Più di una volta Marco Pannella ha affermato che ‘dove c’è strage di legalità, prima o poi c’è strage di vita e di vite’. Tesi che ha portato avanti a sostegno di popolazioni come Montagnard e Uiguri, perseguitate in Viet Nam e in Cina, come rispetto alle nostre carceri. Il passaggio più importante del Pannella ‘vate’ è quello in cui ideò la campagna Iraq Libero che, in un clima di guerra, si pose come strategia mediana fra chi voleva l’attacco e chi inneggiava alla pace a tutti i costi. L’esilio di Saddam, vagliato dalla Lega Araba con il re di Giordania pronto a fornirgli asilo prima che Gheddafi facesse saltare tutto.

Ciò poteva scongiurare un conflitto basato su menzogne, le stesse denunciate dal Partito Radicale e confermate dodici anni dopo da Tony Blair e dalla storia.

La storia presenta il conto

Nei giorni di Parigi può apparire anacronistico pensare al 2003 da cui, sebbene la storia non si faccia coi se e coi ma, discende però gran parte del dramma di oggi. L’illusione di esportare la democrazia senza che i suoi capisaldi siano rispettati perfino da quell’Occidente che si presenta come libero ma che ha avuto bisogno di Assange e Snowden affinché il re fosse messo a nudo. Quanto sta accadendo è figlio di politiche estere in cui non si capisce fino a che punto gli schieramenti siano dettati dalla geopolitica o da valori ‘non negoziabili’.

Dov’è la libertà nei ghetti e nei quartieri degradati delle città occidentali, anche quelle maggiori, da cui una nuova generazione radicale ritiene di voler ripartire per rilanciare idee di libertà? Dove saranno le libertà o ciò che ne è rimasto dopo anni di democrazie mutilate, quando lo stato d’emergenza sarà esteso a livelli fino a oggi inimmaginabili con la sospensione dei diritti a carico dei cittadini tutti?

Quale garanzia avranno i cittadini ‘liberi’ che quelle misure presentateci come temporanee, non finiscano per diventare i capisaldi di sistemi orwelliani da pochi preconizzati e da tutti gli altri derisi? Domande forse fuori tempo in un’Europa in preda alla paura e con una cittadinanza resa inerme da una storia che la sta travolgendo, dove i primi a pagare saranno i milioni di musulmani perbene che vivono in Francia e non solo.

Morti ‘comuni’ e non

A giustificare questi timori anche le nuove visioni ‘aggiornate’ di quanto accaduto a Charlie Hebdo o al mercato ebraico: ‘obiettivi sensibili gli ebrei’ mentre i giornalisti satirici in qualche modo ‘se la sarebbero cercata’. Non va dimenticato Papa Francesco che oggi reputa bestemmie le violenze in nome di Dio ma che a gennaio parlò solo di ‘schiaffo’ per chi aveva offeso. Ciò che sta sfuggendo è che le persone comuni non sono morte solo il 13 novembre, a meno che ebrei e giornalisti non siano meno ‘comuni’ di altri cittadini. Un valore non negoziabile dell’Occidente è la libertà d’informazione, inserita da Robert Dahl fra i capisaldi delle democrazie, ridotta a elemosina di notizie che le ragioni di stato concedono a un’opinione pubblica da manovrare.
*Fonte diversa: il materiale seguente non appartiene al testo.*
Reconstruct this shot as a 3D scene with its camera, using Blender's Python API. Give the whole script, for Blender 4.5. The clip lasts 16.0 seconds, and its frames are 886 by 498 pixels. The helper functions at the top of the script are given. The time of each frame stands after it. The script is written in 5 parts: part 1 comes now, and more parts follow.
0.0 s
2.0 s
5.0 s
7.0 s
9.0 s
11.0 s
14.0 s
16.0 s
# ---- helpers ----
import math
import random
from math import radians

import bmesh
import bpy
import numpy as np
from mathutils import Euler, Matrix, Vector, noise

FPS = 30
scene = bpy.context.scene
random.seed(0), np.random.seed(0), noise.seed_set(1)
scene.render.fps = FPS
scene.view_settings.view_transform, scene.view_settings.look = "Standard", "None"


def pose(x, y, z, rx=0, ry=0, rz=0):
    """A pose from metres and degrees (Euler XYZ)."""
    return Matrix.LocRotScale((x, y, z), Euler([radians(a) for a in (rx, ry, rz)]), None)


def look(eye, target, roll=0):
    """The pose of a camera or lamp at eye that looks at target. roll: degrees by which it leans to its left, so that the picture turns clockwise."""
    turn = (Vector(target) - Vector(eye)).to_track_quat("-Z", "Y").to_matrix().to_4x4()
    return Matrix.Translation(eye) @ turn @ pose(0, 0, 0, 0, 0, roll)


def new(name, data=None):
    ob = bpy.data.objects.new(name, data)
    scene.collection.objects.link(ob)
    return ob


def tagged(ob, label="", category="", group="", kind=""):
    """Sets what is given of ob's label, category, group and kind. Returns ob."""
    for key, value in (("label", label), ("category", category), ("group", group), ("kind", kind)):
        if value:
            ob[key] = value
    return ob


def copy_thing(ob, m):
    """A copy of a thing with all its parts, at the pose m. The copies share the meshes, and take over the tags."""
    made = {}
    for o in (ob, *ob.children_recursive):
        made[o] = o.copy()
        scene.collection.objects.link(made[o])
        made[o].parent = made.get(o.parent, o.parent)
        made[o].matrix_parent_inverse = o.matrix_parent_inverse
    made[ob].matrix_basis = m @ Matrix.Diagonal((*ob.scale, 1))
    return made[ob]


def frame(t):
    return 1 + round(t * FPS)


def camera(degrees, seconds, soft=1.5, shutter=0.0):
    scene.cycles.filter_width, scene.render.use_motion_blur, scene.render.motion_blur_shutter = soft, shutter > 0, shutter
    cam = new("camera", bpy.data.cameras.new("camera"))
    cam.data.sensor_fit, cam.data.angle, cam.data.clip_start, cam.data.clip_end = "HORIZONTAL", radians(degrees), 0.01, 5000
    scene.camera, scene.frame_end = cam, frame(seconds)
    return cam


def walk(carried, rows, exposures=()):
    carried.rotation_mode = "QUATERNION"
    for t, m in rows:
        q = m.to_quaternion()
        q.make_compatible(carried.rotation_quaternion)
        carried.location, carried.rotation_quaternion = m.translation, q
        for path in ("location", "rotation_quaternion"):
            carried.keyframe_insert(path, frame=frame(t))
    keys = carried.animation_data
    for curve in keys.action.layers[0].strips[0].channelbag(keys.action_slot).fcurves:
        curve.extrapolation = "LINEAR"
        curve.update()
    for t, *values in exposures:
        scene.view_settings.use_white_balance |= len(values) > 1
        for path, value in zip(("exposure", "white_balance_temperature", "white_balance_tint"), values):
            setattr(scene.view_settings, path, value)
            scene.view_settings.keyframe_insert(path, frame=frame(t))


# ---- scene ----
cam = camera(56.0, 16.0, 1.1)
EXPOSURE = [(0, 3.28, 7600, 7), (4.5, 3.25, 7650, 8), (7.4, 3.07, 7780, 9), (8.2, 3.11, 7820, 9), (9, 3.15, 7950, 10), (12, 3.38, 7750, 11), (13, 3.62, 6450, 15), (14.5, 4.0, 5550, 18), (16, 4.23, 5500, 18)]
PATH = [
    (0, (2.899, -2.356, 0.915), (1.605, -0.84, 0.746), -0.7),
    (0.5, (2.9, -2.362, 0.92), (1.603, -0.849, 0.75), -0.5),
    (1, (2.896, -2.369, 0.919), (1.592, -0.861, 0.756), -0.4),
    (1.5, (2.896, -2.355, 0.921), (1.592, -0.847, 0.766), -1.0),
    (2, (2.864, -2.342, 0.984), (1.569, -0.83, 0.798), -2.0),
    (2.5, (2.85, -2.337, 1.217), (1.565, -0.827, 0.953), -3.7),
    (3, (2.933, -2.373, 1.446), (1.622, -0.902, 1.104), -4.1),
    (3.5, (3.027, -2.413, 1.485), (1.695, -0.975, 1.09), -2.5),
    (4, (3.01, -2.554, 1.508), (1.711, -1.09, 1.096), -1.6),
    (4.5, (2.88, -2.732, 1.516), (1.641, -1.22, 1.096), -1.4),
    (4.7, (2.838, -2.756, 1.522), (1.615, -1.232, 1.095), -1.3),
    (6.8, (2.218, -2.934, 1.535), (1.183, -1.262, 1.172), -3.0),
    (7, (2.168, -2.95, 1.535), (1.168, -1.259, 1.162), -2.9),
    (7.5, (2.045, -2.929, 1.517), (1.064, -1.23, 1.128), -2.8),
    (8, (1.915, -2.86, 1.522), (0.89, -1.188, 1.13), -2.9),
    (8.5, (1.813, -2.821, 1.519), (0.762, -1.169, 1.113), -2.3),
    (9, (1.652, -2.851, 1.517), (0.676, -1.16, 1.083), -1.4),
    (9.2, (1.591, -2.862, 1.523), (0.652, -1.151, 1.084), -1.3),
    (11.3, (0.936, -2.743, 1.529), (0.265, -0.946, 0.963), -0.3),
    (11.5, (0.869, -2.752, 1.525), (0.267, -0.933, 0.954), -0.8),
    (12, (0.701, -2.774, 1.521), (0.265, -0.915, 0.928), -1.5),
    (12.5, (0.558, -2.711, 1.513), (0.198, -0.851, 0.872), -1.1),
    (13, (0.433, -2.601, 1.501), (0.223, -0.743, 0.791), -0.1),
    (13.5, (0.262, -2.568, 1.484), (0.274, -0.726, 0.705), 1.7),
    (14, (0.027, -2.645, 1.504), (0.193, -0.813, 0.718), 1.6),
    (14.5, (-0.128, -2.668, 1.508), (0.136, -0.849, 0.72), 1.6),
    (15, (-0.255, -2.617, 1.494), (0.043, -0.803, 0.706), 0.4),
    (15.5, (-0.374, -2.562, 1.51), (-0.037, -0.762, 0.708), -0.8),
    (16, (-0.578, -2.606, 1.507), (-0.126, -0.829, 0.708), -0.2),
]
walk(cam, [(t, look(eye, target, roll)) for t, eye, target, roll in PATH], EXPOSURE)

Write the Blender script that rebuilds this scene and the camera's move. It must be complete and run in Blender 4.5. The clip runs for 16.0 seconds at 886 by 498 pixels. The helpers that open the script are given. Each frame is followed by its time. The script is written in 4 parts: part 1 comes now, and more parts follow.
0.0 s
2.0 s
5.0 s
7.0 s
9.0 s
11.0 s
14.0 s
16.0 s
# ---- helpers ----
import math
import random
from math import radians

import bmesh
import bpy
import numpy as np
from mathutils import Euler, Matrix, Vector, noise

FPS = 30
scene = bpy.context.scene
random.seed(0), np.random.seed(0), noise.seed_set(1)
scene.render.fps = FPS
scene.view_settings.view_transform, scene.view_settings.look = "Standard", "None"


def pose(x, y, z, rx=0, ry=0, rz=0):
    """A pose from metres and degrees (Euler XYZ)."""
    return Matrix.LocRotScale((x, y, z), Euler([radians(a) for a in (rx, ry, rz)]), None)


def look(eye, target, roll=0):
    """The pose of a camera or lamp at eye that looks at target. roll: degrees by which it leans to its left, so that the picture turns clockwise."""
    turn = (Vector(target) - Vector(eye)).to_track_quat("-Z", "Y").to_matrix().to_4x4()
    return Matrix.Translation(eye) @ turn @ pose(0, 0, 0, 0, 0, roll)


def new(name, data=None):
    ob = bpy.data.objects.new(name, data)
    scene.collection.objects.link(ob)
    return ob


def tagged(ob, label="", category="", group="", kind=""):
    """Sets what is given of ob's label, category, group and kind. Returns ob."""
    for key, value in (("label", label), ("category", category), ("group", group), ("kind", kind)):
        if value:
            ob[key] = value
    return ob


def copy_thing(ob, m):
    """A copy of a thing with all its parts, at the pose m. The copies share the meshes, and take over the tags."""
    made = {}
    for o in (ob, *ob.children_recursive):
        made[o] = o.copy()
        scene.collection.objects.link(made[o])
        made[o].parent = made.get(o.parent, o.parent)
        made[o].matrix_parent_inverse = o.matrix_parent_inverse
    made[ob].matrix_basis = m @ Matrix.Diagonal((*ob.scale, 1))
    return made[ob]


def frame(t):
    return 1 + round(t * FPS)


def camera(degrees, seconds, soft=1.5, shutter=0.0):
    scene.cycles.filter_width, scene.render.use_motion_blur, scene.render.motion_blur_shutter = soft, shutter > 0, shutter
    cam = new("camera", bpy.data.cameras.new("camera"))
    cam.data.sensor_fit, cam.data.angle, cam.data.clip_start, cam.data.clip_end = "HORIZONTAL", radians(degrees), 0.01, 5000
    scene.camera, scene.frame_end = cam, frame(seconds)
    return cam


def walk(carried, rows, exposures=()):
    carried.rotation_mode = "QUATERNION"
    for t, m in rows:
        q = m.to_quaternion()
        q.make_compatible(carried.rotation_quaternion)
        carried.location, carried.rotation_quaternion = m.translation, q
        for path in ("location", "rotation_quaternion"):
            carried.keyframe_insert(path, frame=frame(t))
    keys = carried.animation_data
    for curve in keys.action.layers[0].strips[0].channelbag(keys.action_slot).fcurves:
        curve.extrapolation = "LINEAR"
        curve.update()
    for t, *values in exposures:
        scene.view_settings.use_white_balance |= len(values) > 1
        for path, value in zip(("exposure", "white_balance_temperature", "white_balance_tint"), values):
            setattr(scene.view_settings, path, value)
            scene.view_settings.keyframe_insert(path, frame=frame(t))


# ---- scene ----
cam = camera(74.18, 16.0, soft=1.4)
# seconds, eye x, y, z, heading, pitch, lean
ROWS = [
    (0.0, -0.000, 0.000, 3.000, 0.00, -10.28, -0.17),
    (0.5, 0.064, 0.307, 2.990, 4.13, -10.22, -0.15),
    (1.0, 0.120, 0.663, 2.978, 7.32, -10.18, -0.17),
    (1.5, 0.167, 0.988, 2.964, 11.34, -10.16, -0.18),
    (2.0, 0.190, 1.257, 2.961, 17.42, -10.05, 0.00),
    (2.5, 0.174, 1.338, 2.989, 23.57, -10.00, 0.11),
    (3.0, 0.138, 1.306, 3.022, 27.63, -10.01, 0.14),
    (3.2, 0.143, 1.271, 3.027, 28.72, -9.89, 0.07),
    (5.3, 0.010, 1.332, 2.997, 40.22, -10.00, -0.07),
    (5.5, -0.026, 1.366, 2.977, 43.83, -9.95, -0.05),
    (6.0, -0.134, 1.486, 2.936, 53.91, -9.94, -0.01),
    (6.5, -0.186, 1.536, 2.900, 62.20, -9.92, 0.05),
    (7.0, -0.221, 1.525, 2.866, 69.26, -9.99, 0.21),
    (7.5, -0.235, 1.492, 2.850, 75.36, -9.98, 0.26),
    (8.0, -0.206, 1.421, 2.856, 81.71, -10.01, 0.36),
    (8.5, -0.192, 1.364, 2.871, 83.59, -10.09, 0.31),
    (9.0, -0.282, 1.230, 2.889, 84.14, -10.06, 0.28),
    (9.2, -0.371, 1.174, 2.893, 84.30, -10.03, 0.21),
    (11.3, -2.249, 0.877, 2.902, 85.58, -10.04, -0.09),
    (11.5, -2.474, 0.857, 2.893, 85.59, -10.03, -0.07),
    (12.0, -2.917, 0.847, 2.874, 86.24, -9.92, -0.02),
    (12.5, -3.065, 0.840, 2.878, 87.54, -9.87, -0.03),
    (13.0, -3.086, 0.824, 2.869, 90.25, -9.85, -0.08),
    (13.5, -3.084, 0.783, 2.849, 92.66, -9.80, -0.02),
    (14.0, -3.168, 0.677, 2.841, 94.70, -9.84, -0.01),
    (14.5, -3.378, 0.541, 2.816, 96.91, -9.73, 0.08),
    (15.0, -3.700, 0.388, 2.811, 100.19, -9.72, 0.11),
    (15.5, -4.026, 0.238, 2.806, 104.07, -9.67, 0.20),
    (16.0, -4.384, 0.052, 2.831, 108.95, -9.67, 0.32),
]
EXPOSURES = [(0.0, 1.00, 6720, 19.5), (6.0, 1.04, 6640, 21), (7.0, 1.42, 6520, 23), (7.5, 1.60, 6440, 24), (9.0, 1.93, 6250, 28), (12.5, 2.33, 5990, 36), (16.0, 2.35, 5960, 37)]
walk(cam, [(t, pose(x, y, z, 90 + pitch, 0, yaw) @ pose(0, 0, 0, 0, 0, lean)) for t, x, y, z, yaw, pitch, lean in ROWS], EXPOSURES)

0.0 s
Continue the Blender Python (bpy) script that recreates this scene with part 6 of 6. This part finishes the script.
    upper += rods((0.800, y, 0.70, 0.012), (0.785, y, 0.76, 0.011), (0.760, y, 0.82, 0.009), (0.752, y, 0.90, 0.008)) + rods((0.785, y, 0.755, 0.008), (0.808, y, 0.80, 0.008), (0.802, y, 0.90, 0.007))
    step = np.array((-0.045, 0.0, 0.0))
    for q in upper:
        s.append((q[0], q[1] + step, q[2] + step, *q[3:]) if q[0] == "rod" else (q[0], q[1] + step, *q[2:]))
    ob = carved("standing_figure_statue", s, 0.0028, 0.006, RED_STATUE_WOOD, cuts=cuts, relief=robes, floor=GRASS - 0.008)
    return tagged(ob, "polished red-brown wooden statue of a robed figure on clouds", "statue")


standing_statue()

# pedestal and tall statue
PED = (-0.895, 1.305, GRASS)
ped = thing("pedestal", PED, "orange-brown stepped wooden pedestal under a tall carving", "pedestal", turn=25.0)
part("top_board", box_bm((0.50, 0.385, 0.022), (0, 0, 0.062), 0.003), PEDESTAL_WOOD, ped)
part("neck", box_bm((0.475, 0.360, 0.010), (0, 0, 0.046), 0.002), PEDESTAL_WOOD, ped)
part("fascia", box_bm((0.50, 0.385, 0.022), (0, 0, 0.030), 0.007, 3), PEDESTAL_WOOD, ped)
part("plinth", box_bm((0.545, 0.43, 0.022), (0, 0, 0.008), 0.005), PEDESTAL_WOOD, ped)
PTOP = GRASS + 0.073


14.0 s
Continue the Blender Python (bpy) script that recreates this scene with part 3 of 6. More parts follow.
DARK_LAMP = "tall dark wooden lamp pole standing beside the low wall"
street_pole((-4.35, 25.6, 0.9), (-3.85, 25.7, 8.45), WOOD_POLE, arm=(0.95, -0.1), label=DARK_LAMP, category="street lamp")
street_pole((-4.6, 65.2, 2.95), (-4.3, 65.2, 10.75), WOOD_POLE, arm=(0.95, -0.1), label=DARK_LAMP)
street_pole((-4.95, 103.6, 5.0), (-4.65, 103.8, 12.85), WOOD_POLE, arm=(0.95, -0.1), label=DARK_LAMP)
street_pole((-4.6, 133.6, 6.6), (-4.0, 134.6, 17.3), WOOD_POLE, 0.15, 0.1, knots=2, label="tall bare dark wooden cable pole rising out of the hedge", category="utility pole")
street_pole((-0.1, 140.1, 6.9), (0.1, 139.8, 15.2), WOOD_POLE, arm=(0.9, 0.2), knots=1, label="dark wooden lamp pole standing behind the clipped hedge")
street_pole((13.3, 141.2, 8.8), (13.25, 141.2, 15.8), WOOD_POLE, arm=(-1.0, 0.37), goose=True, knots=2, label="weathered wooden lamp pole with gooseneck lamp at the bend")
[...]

Pannella parla di codificazione all’Onu del diritto umano alla conoscenza: una delle necessità che il mondo deve considerare, anche per evitare dietrologie su oscuri legami fra lo Stato Islamico e chi lo dovrebbe combattere, tra cui gli Usa, le cui ragioni di stato cozzano con quelle di Putin e della stessa Francia. Problemi per ora messi da parte al G20, prima della nuova guerra fredda con la speranza che la guerra mondiale ‘a pezzi’ non divenga qualcosa di peggio ma i sintomi ci sono tutti.